BROOKSVILLE — An eleventh-hour discovery of contaminating petroleum products in the sandy bottom of the Hernando Beach channel may doom the long-planned dredging project there.
Blocked now in every direction, the county will have to scramble to find a way to save the project and the $6-million in state funds expected to dry up if the dredging doesn't happen soon.
A bevy of file-toting lawyers, concerned Hernando Beach residents and interested parties gathered at Brooksville City Hall on Wednesday morning for what was expected to be a three-day hearing to secure the permit to use the controversial Eagle Nest Drive site to dump the dredge spoils.
Just minutes into the proceeding before an administrative law judge, however, the county's attorney, Richard Brightman, announced the unexpected finding of oil and grease in the material to be dredged from the channel. That, he said, would make it impossible for the county to give testimony that all requirements had been met to secure the state permit for the site. He requested that the case be put on hold until the finding can be verified and more testing can be done.
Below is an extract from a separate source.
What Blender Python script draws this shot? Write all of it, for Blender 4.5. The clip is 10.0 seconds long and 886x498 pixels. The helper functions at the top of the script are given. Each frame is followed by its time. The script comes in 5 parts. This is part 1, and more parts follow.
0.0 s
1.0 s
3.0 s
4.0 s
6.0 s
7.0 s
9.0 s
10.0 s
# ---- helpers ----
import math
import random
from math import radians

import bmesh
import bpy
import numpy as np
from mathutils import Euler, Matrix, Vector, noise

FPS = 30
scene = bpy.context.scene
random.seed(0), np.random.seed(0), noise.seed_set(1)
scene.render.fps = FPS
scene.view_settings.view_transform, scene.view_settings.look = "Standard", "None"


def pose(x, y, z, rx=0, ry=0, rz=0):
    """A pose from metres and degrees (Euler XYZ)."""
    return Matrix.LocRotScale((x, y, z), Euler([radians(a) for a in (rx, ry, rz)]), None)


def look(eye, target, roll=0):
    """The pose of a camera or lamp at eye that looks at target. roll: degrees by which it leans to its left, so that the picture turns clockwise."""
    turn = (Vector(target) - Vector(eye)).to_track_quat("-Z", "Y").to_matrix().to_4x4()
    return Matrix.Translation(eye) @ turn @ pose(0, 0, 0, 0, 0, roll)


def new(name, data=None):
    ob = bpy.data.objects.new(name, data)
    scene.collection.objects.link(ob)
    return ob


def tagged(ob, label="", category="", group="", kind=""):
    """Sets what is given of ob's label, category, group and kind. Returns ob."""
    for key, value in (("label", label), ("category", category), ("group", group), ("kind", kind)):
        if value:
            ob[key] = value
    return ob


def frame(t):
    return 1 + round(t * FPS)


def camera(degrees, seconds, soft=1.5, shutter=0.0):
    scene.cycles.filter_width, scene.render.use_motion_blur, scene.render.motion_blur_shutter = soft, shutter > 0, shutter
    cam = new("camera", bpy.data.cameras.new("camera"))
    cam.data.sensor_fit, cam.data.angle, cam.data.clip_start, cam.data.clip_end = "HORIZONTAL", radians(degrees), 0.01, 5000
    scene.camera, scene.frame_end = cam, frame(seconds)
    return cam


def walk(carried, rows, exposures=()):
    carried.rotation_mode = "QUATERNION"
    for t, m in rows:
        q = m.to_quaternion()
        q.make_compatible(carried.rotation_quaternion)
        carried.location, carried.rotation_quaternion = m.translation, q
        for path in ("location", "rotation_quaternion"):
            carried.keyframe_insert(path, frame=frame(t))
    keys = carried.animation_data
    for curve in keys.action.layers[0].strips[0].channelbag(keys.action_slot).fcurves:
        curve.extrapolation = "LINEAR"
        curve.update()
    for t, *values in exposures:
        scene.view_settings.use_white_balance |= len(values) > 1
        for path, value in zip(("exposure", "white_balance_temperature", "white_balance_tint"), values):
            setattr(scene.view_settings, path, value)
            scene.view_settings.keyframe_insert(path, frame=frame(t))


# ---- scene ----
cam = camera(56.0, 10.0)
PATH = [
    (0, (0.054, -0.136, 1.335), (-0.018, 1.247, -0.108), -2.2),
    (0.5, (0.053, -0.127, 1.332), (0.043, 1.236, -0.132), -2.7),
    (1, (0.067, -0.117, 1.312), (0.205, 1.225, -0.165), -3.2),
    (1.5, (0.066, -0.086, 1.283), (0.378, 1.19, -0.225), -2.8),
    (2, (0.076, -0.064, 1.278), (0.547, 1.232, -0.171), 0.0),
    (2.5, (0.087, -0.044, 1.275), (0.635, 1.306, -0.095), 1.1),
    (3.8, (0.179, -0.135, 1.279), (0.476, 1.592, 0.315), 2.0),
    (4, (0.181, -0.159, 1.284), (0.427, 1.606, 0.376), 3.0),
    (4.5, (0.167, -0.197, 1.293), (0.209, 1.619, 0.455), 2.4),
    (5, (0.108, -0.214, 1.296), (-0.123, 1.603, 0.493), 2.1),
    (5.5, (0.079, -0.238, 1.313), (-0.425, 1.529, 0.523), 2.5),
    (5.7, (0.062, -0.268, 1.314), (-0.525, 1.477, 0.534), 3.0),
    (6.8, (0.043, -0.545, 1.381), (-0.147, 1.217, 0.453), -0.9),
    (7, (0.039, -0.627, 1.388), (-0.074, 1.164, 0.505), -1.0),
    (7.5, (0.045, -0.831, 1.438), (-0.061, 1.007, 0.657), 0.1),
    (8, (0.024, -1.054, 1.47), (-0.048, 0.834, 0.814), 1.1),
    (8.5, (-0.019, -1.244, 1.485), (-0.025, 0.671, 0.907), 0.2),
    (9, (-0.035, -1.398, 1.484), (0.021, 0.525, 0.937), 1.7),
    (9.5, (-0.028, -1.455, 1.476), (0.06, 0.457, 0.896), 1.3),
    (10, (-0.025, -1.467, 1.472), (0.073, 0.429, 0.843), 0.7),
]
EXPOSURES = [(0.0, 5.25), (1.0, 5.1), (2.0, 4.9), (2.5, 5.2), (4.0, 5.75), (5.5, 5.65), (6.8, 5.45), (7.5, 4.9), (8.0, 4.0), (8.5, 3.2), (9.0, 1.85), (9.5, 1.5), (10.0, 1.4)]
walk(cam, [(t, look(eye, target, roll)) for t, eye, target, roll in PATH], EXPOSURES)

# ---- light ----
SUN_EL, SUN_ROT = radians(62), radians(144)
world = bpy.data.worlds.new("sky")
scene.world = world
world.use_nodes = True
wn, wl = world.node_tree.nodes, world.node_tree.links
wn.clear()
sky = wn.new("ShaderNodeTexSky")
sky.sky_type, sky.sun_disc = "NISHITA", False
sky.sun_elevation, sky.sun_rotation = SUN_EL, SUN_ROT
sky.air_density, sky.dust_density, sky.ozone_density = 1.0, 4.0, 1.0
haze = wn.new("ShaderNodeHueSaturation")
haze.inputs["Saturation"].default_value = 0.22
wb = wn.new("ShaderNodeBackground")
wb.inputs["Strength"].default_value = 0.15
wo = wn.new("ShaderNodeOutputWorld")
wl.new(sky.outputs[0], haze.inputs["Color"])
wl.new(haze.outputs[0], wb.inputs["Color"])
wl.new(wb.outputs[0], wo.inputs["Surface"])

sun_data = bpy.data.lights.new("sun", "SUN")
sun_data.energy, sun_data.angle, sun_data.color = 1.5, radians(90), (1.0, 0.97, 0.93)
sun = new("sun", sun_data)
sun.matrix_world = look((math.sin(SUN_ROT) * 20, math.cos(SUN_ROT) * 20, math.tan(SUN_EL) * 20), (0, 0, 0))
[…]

"It's painful for me to make this request, your honor, but it's the right thing to do,'' Brightman said.
Amanda Bush, attorney for the state Department of Environmental Protection, the agency that had issued a notice that it intended to permit the site, said she could not in good faith testify that the permit should be issued. The agency would want more testing, she said.
So would Manuel LLC, the owner of the Eagle Nest property, according to lawyer Jake Varn. "If this has got something nasty in it, we don't want it on our property,'' he said.
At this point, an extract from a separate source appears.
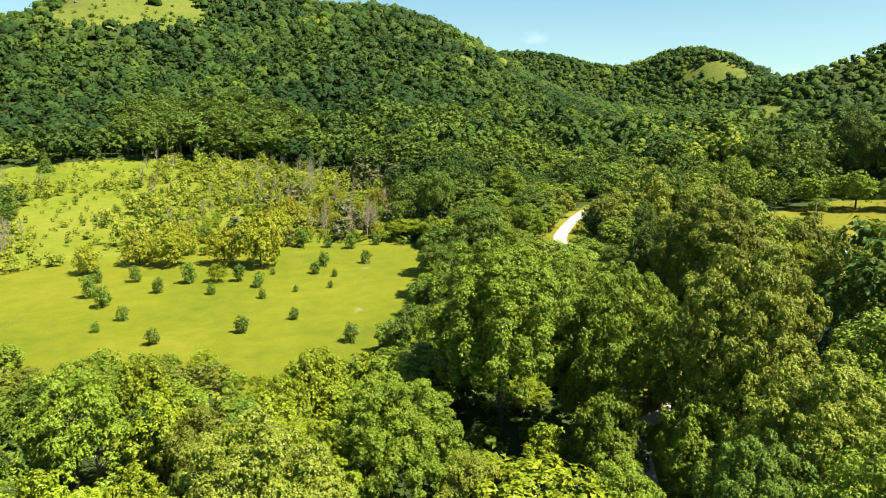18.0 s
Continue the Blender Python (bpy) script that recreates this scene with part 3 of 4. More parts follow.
# roadside trees whose boughs close over the lower road
for key, x, y, r, t in (("lime", 17, 127, 4.6, 9), ("green", 22, 136, 4.8, 10), ("lime", 27, 146, 4.6, 9.5), ("olive", 31, 157, 4.4, 9), ("green", 28.5, 128, 4.6, 10),
                        ("dark", 37, 143, 4.8, 11), ("lime", 37.5, 166.5, 4.2, 8.5), ("big_olive", 117, 229, 6.0, 16), ("big_green", 117.5, 216.5, 6.2, 17.5), ("round_green", 104, 226.5, 4.2, 8.5), ("round_olive", 109, 231, 4.4, 9), ("round_green", 99.5, 226, 3.8, 8), ("round_green", 92, 232, 4.6, 9), ("round_green", 98, 237, 4.4, 9), ("round_olive", 86.5, 228, 4.2, 9), ("green", 103, 243, 4.6, 10), ("big_olive", 77, 216.5, 5.0, 13), ("big_green", 78, 207, 5.2, 14),
                        ("green", 93, 246, 4.4, 11), ("big_green", 78, 237.5, 4.8, 12), ("green", 74, 229, 4.6, 11), ("big_olive", 75, 222.5, 5.0, 12), ("olive", 76.5, 211.5, 4.6, 11),
                        ("big_green", 52, 196, 4.2, 12), ("big_green", 58.5, 206, 4.2, 12.5), ("big_olive", 73, 222, 4.0, 11.5), ("big_green", 64, 216.5, 4.2, 11.5), ("big_green", 97, 222.5, 4.4, 12), ("big_olive", 89.5, 221, 4.4, 12), ("dark", 27, 121, 5.0, 11), ("big_dark", 33.5, 133.5, 5.2, 11), ("big_dark", 39.5, 147, 5.2, 11), ("green", 44.5, 158, 5.0, 11), ("green", 51, 171, 5.0, 11), ("big_green", 81.5, 246.5, 4.6, 12), ("green", 90.5, 256, 4.2, 11)):
    stand(key, x, y, r, tall=t, label="leafy tree leaning over the gravel road")
# the tall grove behind the head of the slope, in rows up the hillside
GROVE = [(12, 508), (24, 503), (92, 473), (104, 500), (100, 545), (70, 570), (22, 565), (8, 535)]
for gx in np.arange(6, 106, 6.4):
    for gy in np.arange(474, 572, 7.0):
        x, y = float(gx + rng.uniform(-2.2, 2.2)), float(gy + rng.uniform(-2.5, 2.5))
        if inside(GROVE, x, y):
            stand("grove", x, y, rng.uniform(3.4, 5.0), tall=rng.uniform(12, 25))
# low growth along the near edge of the meadow
for i in range(46):
    k = i / 45
    x, y = float(np.interp(k, (0, 0.3, 0.65, 1), (-34, -14, 14, 26))), float(np.interp(k, (0, 0.3, 0.65, 1), (318, 284, 262, 257)))
    r = rng.uniform(1.6, 3.2)
    stand("sapling", x + rng.normal(0, 3) - 1, y + rng.normal(0, 3) - 1, r, tall=r * rng.uniform(1.3, 1.9), label="spreading yellow-green shrub at the meadow edge")
# saplings beside the lower road
for x, y, r, t in ((-7, 74, 2.2, 4.2), (-4.5, 82, 2.4, 5), (-1, 90, 2.6, 5.5), (4, 99, 2.8, 6), (10, 110, 3.2, 7), (-10, 80, 3.2, 6.5)):
    stand("sapling", x, y, r, tall=t, label="leafy green sapling beside the gravel road")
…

The judge granted the request to cancel the hearing and said he wanted an update from the county within 60 days. By that time, the window of opportunity that county engineers have been saying exists for starting the project will close.
Meeting the county's mid March deadline to bid the project is "now highly unlikely,'' according to County Administrator David Hamilton.
While the hope has been that if the county couldn't secure a permit for the Eagle Nest site it could still fall back on an alternative site on Shoal Line Boulevard, that hope has now also been crushed. On Tuesday, Brooksville resident Neil F. Law III filed an objection to the alternative site, potentially tying it up in the same kind of lengthy hearing process canceled Wednesday morning on the Eagle Nest site.
The $9-million dredge project has dragged on in various incarnations for well over a dozen years. The current plan is to widen, deepen and lengthen the channel, which has become clogged and dangerous in recent years.
Wednesday's developments sent county officials in numerous directions, trying to determine how the dredge project got so far along without the petroleum contamination being discovered.
Hamilton planned a telephone conference with a top DEP official for today to ask about the agency's failures in the review process. He also plans to meet with county Public Works Director Charles Mixson on Friday to ask similar questions.
Mixson is on probation for a variety of infractions, including failure to complete the dredge project in a timely matter.
Having just been approved Tuesday as a division director with more responsibility as part of the county's reorganization, Mixson's future in that expanded job will be discussed during the Friday meeting, Hamilton said.
As Hamilton bluntly put it after the hearing cancellation, "I don't think you have to be a scientist'' to know that an area used by boats with motors might be a place to find oil and grease.
"Clearly someone missed something that should have been sought,'' he said.
Hamilton learned late Tuesday night of the test finding when Brightman called to tell him about it. The tests had been ordered by Brightman after his firm, recently hired by the county for the dredge project, reviewed the materials already produced to secure the permit and saw there were some things that needed a closer look.
According to Gregg Sutton, assistant county engineer and project manager on the dredge, sampling had been done on the spoils before, and all materials found were acceptable to the DEP.
The two latest samples by Brightman's firm were taken at the beginning of the channel and about halfway up the channel. They showed levels of the oil and grease at 53.4 parts per million and 47.1 parts per million. The DEP standard states that there can be no more than 5 parts per million.
"We have more work to do'' to get to the bottom of the issue of the contamination, Sutton said.
County Commission Chairman Dave Russell, who had helped secure the $6 million in state funding for the project when he was in the state House, expressed disappointment about the latest barricades blocking the much-needed dredging.
"I'm concerned that we're up against some pretty significant time constraints,'' he said.
Russell contacted state Rep. Robert Schenck and the office of state Sen. Mike Fasano on Wednesday, urging their support for keeping the state money available while Hernando County sorts out the latest issues.
"Now it's a matter of where do we go from here,'' he said.
Russell said all alternatives are on the table to move the project forward. If the Eagle Nest site can't be permitted, he said, another question to ask is whether the special filtering equipment that has been proposed for the Shoal Line site can filter out the petroleum-based substances in the spoil, making that the preferred site.
"We're down but we're not out yet,'' Russell said. "This project is of great importance.''
Residents near the Eagle Nest property who challenged that site were aware a new challenge had been filed on the alternative site on Shoal Line, but said they remained hopeful that the county will find a way to make the Shoal Line site work.